Wine Spectator is a magazine and online resource for the world of wine. While the main focus of the magazine is almost exclusively on wine reviews and tasting notes, the magazine and website also include lifestyle articles, recipes, food reviews, and a highly controversial restaurant rating system known as the Wine Spectator Award of Excellence. More on the controversy later.
History of Wine Spectator Magazine
The history of wine spectator magazine is relatively young since it began in 1976 as a small collection of wine notes printed on newsprint — a far cry from the massive and attractively designed oversized magazine it is today. Wine Spectator presents 16 issues every year — monthly issues as well as special editions — and their editors review thousands and thousands of wines, culminating in a “Best Of” edition at year’s end.
The website for Wine Spectator (www.WineSpectator.com) can naturally offer more updates than the magazine, and a wider variety of content. When stories like the current wildfires in Australia pop up in the news, the Wine Spectator website can address the story from a wine lover’s perspective — perhaps this is a little insensitive, but there are a ton of solid wineries affected by or in the way of the fires, and wine aficionados do want to hear about how these wildfires affect the wine industry. The website also offers a large number of editor’s blogs (7 as of this writing) as well as a useful archive of past editor’s and guests blogs.

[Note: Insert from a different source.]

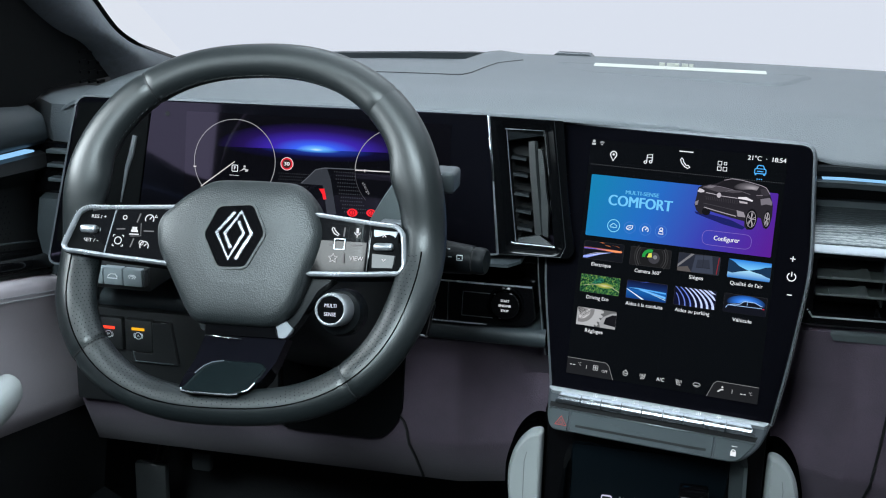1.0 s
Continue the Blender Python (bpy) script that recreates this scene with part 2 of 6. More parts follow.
M = dict(
    dash_skin=material("grained_dash_skin", (0.090, 0.101, 0.111), 0.50, mottle=(5, 0.08), grain=(0.0018, 0.45), kind="leather"),
    dark_plastic=material("dark_grained_plastic", (0.030, 0.033, 0.036), 0.5, mottle=(9, 0.1), grain=(0.0012, 0.3), kind="leather"),
    teal_plastic=material("soft_grey_plastic", (0.06, 0.072, 0.076), 0.55, mottle=(9, 0.1), grain=(0.0012, 0.3), kind="leather"),
    black=material("matt_black_plastic", (0.012, 0.013, 0.014), 0.55, mottle=(9, 0.15), grain=(0.001, 0.2)),
    gloss=material("piano_black", (0.003, 0.003, 0.0035), 0.06, mottle=(12, 0.1), coat=0.3, wear=0.3),
    cover_glass=material("black_cover_glass", (0.003, 0.003, 0.0045), 0.05, mottle=(6, 0.1), wear=0.5, spec=0.085, tint=(0.82, 0.62, 1.0)),
    chrome=material("satin_chrome", (0.86, 0.88, 0.91), 0.20, 1.0, mottle=(20, 0.04), wear=0.2),
    silver=material("silver_paint", (0.60, 0.63, 0.68), 0.34, 0.30, mottle=(30, 0.04), grain=(0.0006, 0.05)),
    rimgrey=material("grey_painted_rim", (0.125, 0.135, 0.150), 0.35, 0.3, mottle=(30, 0.05)),
    keygrey=material("satin_grey_key", (0.075, 0.089, 0.096), 0.42, mottle=(30, 0.05), grain=(0.0006, 0.05)),
    arm_metal=material("dark_satin_metal", (0.016, 0.018, 0.021), 0.30, 0.4, mottle=(30, 0.05), spec=0.3),
    inlay=material("dark_satin_inlay", (0.006, 0.007, 0.008), 0.22, mottle=(30, 0.1), grain=(0.0008, 0.12), spec=0.12),
    dull_metal=material("dull_metal_edge", (0.34, 0.36, 0.38), 0.30, 0.8, mottle=(30, 0.05)),
    strip_satin=material("satin_grey_strip", (0.34, 0.36, 0.38), 0.34, 0.4, mottle=(30, 0.05), grain=(0.0006, 0.05)),
    door_dark=material("dark_blue_grey_door_skin", (0.012, 0.018, 0.022), 0.55, mottle=(8, 0.12), grain=(0.0012, 0.3), kind="leather"),
    post=material("dim_teal_post_plastic", (0.045, 0.058, 0.060), 0.7, mottle=(9, 0.15), grain=(0.001, 0.2), spec=0.1),
    piano=material("black_lacquer", (0.0020, 0.0022, 0.0026), 0.12, mottle=(6, 0.1), wear=0.4, spec=0.12),
    groove=material("black_window_rubber", (0.0008, 0.0009, 0.0010), 0.8, mottle=(9, 0.15), spec=0.0),
    corner=material("black_corner_plastic", (0.0018, 0.0021, 0.0024), 0.7, mottle=(9, 0.15), grain=(0.001, 0.2), spec=0.05),
    seam_grey=material("grey_seam", (0.22, 0.225, 0.22), 0.7),
    spoke_silver=material("satin_silver_frame", (0.60, 0.62, 0.66), 0.26, 0.55, mottle=(30, 0.04), wear=0.2),
    fin_dark=material("deep_vent_plastic", (0.012, 0.015, 0.017), 0.5, mottle=(30, 0.06), spec=0.3),
    band_dark=material("dark_teal_band_plastic", (0.036, 0.045, 0.050), 0.5, mottle=(12, 0.12), grain=(0.0012, 0.35), kind="leather"),
    tray_dark=material("dark_blue_tray_lining", (0.0026, 0.0048, 0.0068), 0.30, mottle=(12, 0.15), spec=0.13),
    stalk=material("black_stalk_plastic", (0.0055, 0.0065, 0.0075), 0.42, mottle=(12, 0.12), grain=(0.0008, 0.15), spec=0.12),
    lip_dark=material("grained_black_lip", (0.007, 0.009, 0.011), 0.7, mottle=(12, 0.15), grain=(0.0014, 0.5), kind="leather", spec=0.12),
    pad_teal=material("dark_teal_satin_inlay", (0.0040, 0.0070, 0.0078), 0.25, mottle=(20, 0.1), spec=0.08),
    pod_grey=material("pale_satin_button", (0.22, 0.25, 0.265), 0.40, mottle=(20, 0.08), grain=(0.0006, 0.05)),
    band_pale=material("grey_teal_band_plastic", (0.150, 0.178, 0.195), 0.5, mottle=(12, 0.1), grain=(0.0012, 0.3), kind="leather"),
    pale_label=material("pale_label_print", (0.30, 0.31, 0.34), 0.6),
    key_metal=material("brushed_key_metal", (0.30, 0.32, 0.35), 0.16, 0.85, mottle=(30, 0.05)),
    blue_sheen=material("blue_sheen_gloss", (0.004, 0.009, 0.018), 0.15, mottle=(20, 0.1)),
    cream=material("cream_metal_bar", (0.46, 0.465, 0.42), 0.45, mottle=(30, 0.04)),
    slot_dark=material("dark_slot_lining", (0.016, 0.022, 0.026), 0.6, mottle=(9, 0.15)),
    kick=material("pale_teal_plastic", (0.16, 0.20, 0.21), 0.4, mottle=(9, 0.1), grain=(0.0012, 0.2)),
    blade_dark=material("dark_vent_plastic", (0.020, 0.023, 0.024), 0.42, mottle=(30, 0.06), grain=(0.0007, 0.08), spec=0.35),
    blade=material("dim_grey_vent_plastic", (0.055, 0.063, 0.062), 0.45, mottle=(30, 0.06), grain=(0.0007, 0.08)),
    leather=material("smooth_dark_leather", (0.0075, 0.0100, 0.0108), 0.40, mottle=(7, 0.12), grain=(0.0012, 0.14), kind="leather", spec=0.55),
    hub=material("grained_airbag_skin", (0.0135, 0.0165, 0.0175), 0.42, mottle=(7, 0.06), grain=(0.00125, 0.50), kind="leather"),
    hole=material("dark_hole", (0.006, 0.006, 0.007), 0.8),
    thread=material("grey_thread", (0.045, 0.05, 0.052), 0.7),
    mauve=material("mauve_suede", (0.086, 0.061, 0.086), 0.85, mottle=(26, 0.22), grain=(0.0017, 0.9), kind="noise", sheen=0.15),
    pale_mauve=material("pale_mauve_leather", (0.45, 0.405, 0.435), 0.62, mottle=(6, 0.06), grain=(0.0013, 0.3), kind="leather"),
    pale_grey=material("pale_grey_leather", (0.35, 0.37, 0.37), 0.55, mottle=(6, 0.05), grain=(0.0014, 0.25), kind="leather"),
    pillar=material("grey_pillar_fabric", (0.028, 0.034, 0.044), 0.95, mottle=(150, 0.5), grain=(0.0013, 1.0), kind="noise", sheen=0.15),
    carpet=material("black_carpet", (0.016, 0.016, 0.018), 0.95, mottle=(20, 0.3), grain=(0.003, 0.9)),
    rear_cloth=material("black_wall_cloth", (0.005, 0.005, 0.006), 0.95, mottle=(14, 0.1), grain=(0.002, 0.5), spec=0.1),
    headliner=material("dark_headliner", (0.014, 0.014, 0.016), 0.95, mottle=(14, 0.1), grain=(0.002, 0.5), kind="weave"),
    frit=material("black_glass_edge", (0.008, 0.008, 0.009), 0.25),
    wood=ash_veneer("dark_ash_veneer"),
    glass=clear_glass("windscreen_glass"),
    white_print=material("white_print", (0.75, 0.76, 0.78), 0.5),
    grey_print=material("grey_print", (0.30, 0.31, 0.32), 0.5),
    pedal=material("pedal_metal", (0.10, 0.105, 0.11), 0.4, 0.6),
    strip_blue=glowing("blue_light_guide", (0.30, 0.62, 0.98), 1.0),
    white_glow=glowing("white_display_light", (0.92, 0.95, 1.0), 0.95),
    socket_glow=glowing("soft_white_socket_light", (0.72, 0.72, 0.95), 0.8),
    grey_glow=glowing("grey_display_light", (0.30, 0.31, 0.33), 0.8),
    dim_glow=glowing("dim_display_light", (0.06, 0.065, 0.075), 0.8),
    backdrop=glowing("glowing_white_backdrop", (0.725, 0.770, 0.855), 1.0, 0.9, (0.01, 0.01, 0.01)),
    red_glow=glowing("red_warning_light", (1.0, 0.02, 0.03), 1.0),
    red_dim=glowing("red_hazard_print", (0.75, 0.13, 0.12), 0.7),
    amber_glow=glowing("amber_light", (1.0, 0.48, 0.02), 1.0),
    orange_glow=glowing("orange_red_light", (1.0, 0.06, 0.03), 1.4),
    blue_glow=glowing("blue_display_light", (0.10, 0.48, 1.0), 1.0),
    display=glowing("dark_display_field", (0.0022, 0.0030, 0.0038), 1.0),
    cluster_field=glowing("dark_cluster_field", (0.0018, 0.0018, 0.0030), 1.0),
)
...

Now for the controversy — since 1981, Wine Spectator has handed out an award to restaurants it deems “Excellent”. The Wine Spectator Award of Excellence is meant to identify restaurants around the world that not only feature excellent food but an excellent wine list. In other words, this award points restaurant seekers and wine lovers towards what the editors at Wine Spectator believe to be the best places to eat and enjoy great wines.
To apply for an Award of Excellence, restaurateurs submit a cover letter, a menu, a wine list, and (here’s the tricky part) a $250 application fee. In August 2008, an Italian restaurant called Osteria L’Intrepido (the Fearless Critic . . . get it?) received the award. The only problem is that Osteria L’Intrepido does not exist — it is a hoax perpetrated by a wine author and critic of Wine Spectator. Not only does the restaurant not exist, but its wine list was made up of some of the worst wines ever reviewed by Wine Spectator itself. The implication is that all that is required to earn the “Excellence” award is the application fee. As embarassing as this has been for Wine Spectator, however, the editors apologized and came up with some passable excuses, and the incident has blown over for the majority of the magazine’s audience.

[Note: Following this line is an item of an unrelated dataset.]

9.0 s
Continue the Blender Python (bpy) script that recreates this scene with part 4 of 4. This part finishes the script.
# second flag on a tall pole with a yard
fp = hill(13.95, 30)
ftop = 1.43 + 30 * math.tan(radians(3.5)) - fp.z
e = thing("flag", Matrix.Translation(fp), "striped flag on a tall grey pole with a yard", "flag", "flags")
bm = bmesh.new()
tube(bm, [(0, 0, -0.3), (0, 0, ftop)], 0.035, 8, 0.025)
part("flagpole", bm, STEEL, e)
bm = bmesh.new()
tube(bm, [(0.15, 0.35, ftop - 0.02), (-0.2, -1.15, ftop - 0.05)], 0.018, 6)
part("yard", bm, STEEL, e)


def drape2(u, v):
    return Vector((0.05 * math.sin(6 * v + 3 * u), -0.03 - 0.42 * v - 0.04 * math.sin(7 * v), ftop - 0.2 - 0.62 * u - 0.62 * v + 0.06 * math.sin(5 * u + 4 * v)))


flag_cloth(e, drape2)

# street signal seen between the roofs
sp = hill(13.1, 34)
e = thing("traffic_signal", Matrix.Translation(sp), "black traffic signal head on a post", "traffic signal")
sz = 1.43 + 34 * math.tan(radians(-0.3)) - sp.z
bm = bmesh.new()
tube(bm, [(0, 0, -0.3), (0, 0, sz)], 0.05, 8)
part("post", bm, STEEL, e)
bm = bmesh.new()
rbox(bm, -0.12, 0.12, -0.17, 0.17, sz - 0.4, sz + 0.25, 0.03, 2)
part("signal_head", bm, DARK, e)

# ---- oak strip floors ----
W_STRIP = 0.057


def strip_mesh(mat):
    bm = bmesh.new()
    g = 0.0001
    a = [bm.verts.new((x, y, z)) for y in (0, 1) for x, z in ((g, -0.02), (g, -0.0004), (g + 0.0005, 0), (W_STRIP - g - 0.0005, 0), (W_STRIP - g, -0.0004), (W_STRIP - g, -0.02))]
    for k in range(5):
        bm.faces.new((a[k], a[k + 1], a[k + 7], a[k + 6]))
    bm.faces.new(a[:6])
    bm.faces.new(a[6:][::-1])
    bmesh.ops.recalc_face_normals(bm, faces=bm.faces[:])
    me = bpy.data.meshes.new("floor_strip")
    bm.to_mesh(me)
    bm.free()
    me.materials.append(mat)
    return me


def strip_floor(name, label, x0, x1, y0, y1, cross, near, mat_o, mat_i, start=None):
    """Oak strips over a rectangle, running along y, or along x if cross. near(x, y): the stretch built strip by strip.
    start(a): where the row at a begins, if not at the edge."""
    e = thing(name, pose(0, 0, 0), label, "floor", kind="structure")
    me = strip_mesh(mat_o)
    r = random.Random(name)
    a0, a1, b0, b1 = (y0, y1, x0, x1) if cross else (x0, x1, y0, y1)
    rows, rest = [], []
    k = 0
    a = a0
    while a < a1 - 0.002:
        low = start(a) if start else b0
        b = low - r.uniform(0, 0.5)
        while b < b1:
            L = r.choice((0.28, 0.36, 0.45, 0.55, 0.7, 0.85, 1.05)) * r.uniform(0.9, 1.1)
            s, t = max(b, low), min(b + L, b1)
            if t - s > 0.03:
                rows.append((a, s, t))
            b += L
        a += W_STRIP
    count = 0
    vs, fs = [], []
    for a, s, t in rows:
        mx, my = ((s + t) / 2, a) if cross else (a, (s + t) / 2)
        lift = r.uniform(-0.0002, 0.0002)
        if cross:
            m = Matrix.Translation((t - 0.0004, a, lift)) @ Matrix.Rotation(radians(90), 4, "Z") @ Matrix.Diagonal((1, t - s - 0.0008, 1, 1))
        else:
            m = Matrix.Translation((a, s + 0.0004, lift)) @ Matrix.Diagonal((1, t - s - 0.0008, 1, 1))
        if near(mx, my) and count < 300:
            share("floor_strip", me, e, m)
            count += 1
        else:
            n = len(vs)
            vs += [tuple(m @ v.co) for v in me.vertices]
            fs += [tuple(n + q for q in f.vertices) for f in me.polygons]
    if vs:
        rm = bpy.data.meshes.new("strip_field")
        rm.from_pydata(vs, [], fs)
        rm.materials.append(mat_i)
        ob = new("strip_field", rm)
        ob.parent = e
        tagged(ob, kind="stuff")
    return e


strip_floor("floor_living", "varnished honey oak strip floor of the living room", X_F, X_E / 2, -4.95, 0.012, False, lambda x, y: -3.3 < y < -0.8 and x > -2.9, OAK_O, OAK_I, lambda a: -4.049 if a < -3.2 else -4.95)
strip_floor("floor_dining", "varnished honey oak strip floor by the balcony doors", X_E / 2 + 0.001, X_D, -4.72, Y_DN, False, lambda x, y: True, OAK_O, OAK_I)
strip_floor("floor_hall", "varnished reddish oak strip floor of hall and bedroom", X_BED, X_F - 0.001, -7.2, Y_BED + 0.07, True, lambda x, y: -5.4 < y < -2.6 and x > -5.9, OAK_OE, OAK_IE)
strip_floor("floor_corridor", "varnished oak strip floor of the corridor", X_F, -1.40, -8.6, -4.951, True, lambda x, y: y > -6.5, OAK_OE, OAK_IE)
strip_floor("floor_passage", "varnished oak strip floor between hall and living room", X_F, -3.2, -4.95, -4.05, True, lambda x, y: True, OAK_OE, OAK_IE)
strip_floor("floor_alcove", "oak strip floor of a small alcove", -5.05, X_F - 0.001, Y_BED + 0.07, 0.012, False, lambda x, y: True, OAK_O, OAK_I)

Aside from the controversy and the magazine’s naysayers, most people respect the opinions of Wine Spectator. Often when you’re hunting for a good bottle of wine, you’ll find the Wine Spectator rating displayed prominently by the wine retailer, especially if the wine has an 85 rating or above. I must admit using this rating as a selling point myself, even convincing friends and family to purchase one bottle over another simply because of the Wine Spectator rating. The truth is you should take these ratings with a grain of salt. Just because a few editors at a wine magazine think a bottle is a 90 or a 92 or an 88 does not mean you will like it. Take your own tastes into account before purchasing.
If you’re looking for a general guide to wines, or enjoy reading about wine culture and wine reviews, there may be no better source than Wine Spectator. You can pick up a copy at most large magazine retailers and bookstores. Just don’t trust those Awards of Excellence.